A.k.a. Asylum Erotica (UK DVD); The Beast Kills in Cold Blood; The Cold-Blooded Beast

Director/Writer: Fernando Di Leo / Writer: Nino Latino / Cast: Klaus Kinski, Margaret Lee, Rosalba Neri, Jane Garret, John Karlsen, Gioia Desideri, Monica Strebel.

Body Count: 11

Dire-logue: “Your desire to make love is obsessive; compulsive… Go and take a shower.”


Supposedly, men cannot go more than six seconds without thinking about sex. I don’t disagree with this assessment, but in a typical day of 16 waking hours, that’s 9,600 thoughts about sex. So…how many of those thoughts are bit sleazy?

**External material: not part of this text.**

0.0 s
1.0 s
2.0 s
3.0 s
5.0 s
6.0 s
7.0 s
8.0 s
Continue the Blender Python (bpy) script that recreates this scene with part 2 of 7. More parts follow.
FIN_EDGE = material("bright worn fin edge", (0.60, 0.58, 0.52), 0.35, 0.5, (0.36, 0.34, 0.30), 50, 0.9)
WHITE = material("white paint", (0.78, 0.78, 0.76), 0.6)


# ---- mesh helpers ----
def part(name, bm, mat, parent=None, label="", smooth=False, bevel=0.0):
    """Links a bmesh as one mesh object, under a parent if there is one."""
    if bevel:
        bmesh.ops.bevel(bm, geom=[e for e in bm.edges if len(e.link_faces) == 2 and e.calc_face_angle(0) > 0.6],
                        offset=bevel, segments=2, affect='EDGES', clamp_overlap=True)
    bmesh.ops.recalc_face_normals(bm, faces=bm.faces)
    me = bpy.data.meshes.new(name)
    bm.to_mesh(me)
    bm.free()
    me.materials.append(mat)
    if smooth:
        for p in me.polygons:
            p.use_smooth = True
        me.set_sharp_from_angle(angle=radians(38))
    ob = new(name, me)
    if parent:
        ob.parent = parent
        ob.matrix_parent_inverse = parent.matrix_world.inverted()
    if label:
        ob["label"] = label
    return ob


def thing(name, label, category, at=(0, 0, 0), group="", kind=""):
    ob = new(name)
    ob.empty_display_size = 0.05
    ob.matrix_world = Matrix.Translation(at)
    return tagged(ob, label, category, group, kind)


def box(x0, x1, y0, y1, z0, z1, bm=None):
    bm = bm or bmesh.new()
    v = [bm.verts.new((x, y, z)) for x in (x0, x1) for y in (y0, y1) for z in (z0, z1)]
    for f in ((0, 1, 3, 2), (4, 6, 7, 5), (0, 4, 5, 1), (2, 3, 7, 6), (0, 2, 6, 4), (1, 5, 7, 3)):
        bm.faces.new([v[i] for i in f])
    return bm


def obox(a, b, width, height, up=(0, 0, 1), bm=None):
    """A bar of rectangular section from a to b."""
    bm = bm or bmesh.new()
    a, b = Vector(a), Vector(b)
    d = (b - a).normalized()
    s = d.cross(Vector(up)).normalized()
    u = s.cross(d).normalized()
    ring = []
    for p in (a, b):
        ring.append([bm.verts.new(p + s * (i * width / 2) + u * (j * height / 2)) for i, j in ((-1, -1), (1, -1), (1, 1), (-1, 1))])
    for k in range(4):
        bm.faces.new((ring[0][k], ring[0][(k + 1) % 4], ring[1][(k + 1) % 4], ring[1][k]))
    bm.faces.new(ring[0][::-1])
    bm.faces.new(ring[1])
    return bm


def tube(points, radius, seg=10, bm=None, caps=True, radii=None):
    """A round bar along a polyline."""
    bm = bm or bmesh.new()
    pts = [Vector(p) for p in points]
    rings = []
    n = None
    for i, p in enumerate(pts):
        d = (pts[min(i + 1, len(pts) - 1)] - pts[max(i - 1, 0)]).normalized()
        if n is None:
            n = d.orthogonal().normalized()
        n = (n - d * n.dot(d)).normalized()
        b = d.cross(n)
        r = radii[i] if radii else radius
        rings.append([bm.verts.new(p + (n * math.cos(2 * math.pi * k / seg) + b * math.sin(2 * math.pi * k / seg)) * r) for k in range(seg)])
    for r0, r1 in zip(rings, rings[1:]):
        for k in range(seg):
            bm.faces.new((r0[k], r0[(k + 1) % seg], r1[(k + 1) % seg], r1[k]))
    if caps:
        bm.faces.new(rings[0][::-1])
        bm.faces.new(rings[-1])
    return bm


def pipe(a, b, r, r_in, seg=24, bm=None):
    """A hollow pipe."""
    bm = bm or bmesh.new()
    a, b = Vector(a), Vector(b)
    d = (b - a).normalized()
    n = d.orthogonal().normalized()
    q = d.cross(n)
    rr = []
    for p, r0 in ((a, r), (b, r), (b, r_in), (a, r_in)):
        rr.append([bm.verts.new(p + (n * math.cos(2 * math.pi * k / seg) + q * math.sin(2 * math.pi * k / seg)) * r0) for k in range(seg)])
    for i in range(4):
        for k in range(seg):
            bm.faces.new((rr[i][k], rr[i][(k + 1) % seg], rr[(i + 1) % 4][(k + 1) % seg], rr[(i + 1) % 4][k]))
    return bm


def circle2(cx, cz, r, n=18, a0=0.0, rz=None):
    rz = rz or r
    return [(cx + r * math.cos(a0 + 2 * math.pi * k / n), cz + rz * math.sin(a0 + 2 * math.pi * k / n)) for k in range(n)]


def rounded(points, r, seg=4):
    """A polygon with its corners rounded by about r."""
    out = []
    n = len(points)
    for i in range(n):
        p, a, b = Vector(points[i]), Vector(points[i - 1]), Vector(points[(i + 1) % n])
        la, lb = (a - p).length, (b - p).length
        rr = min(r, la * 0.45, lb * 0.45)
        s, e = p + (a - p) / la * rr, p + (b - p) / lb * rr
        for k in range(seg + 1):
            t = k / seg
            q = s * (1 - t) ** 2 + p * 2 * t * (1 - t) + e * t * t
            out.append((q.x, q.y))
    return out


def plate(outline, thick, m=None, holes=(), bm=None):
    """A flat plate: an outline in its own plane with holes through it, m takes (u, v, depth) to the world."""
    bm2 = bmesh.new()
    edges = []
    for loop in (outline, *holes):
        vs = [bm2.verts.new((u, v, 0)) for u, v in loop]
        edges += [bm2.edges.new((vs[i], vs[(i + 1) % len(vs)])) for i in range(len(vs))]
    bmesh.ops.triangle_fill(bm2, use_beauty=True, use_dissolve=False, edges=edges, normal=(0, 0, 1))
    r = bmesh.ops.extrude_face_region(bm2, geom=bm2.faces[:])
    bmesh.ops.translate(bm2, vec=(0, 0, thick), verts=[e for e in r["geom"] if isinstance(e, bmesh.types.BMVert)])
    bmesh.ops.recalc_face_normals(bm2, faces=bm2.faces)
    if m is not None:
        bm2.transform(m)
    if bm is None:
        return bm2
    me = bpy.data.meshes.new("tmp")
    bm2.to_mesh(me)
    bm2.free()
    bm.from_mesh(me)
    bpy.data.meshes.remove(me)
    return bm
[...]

In spite of itself, there’s nowt wrong with a bit of sleaze. It’s probably healthy! Ergo, how about this early Italian giallo that is practically dripping with sleaze? It’s certainly no Argento or Bava outing though; an institution in an old castle – seemingly only for glamorous, beautiful women – is the hunting ground for a cloaked killer who offs his victims with a variety of medieval weaponry.

Slaughter Hotel is less a horror film than some bizarro porn flick with interracial lesbian romps, endless scenes of naked women in bed, writhing with night terrors while doctors Kinski and Karlsen move around dishing up pop-psychology hypotheses’ for their fashionista patients. Bouncing along to a Loveboat-esque samba rhythm of flutes and various woodwind instruments, there’s precious little dialogue, most of which is badly dubbed and nudity far outweighs any violent content. In fact, half the body count is racked up in the last couple of minutes of the film, all of it female bar one poor schmuck who’s pushed into a handy iron maiden and skewered therein.

Kinski gives an uncharacteristically restrained performance in his thankless role while all the female characters simply drape themselves around set pieces waiting to be fucked of filleted. It’s a direlogue haven, as one man drives his gorked-out wife to the venue, she lunges for the steering wheel and, as if questioning an item on the shopping list, he says to her: “killing me is one thing but why commit suicide?” Indeed. Di Leo reportedly admitted never having researched institutions prior to the shoot, which is subtley evident in the finished product. A weird, weird experience that must be seen to be believed.

Blurbs-of-interest: the film is available on a variety of cuts, some with more of the sexual content cut than others. Kinski also played a shrink in Schizoid.